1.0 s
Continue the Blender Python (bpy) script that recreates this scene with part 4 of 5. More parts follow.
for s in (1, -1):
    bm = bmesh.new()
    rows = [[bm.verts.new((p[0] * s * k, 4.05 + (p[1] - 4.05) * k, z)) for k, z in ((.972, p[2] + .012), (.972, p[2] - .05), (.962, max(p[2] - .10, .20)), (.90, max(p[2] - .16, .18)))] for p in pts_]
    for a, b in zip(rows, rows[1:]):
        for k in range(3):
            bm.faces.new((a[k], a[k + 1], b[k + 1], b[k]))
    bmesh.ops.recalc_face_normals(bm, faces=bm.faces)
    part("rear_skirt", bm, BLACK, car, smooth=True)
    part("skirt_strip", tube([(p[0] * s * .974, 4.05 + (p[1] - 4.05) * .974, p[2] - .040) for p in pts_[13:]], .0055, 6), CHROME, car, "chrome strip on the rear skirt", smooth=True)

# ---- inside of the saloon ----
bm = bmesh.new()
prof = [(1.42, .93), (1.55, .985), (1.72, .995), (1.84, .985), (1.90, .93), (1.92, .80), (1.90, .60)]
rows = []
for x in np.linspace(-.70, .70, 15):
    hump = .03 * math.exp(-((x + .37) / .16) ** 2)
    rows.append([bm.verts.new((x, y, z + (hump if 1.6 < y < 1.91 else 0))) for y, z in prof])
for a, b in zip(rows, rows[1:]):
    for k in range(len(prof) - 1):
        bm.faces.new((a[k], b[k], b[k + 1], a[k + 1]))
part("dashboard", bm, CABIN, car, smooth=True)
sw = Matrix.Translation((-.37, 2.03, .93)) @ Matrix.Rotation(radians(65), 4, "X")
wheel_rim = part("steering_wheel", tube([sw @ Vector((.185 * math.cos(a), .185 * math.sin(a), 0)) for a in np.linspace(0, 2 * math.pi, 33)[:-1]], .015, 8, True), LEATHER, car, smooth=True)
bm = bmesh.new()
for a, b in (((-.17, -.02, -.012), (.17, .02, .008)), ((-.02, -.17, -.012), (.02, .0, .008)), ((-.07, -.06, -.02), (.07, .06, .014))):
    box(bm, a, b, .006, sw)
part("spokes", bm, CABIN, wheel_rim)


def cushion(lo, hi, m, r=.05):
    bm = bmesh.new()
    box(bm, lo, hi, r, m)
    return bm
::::
Exercise aim = Transcribe each line of the data above, unaltered, from the one where "Continue the Blender" appears to the one where "tube([(p[0] * s" appears, inclusive of both.

Exercise response =
Continue the Blender Python (bpy) script that recreates this scene with part 4 of 5. More parts follow.
for s in (1, -1):
    bm = bmesh.new()
    rows = [[bm.verts.new((p[0] * s * k, 4.05 + (p[1] - 4.05) * k, z)) for k, z in ((.972, p[2] + .012), (.972, p[2] - .05), (.962, max(p[2] - .10, .20)), (.90, max(p[2] - .16, .18)))] for p in pts_]
    for a, b in zip(rows, rows[1:]):
        for k in range(3):
            bm.faces.new((a[k], a[k + 1], b[k + 1], b[k]))
    bmesh.ops.recalc_face_normals(bm, faces=bm.faces)
    part("rear_skirt", bm, BLACK, car, smooth=True)
    part("skirt_strip", tube([(p[0] * s * .974, 4.05 + (p[1] - 4.05) * .974, p[2] - .040) for p in pts_[13:]], .0055, 6), CHROME, car, "chrome strip on the rear skirt", smooth=True)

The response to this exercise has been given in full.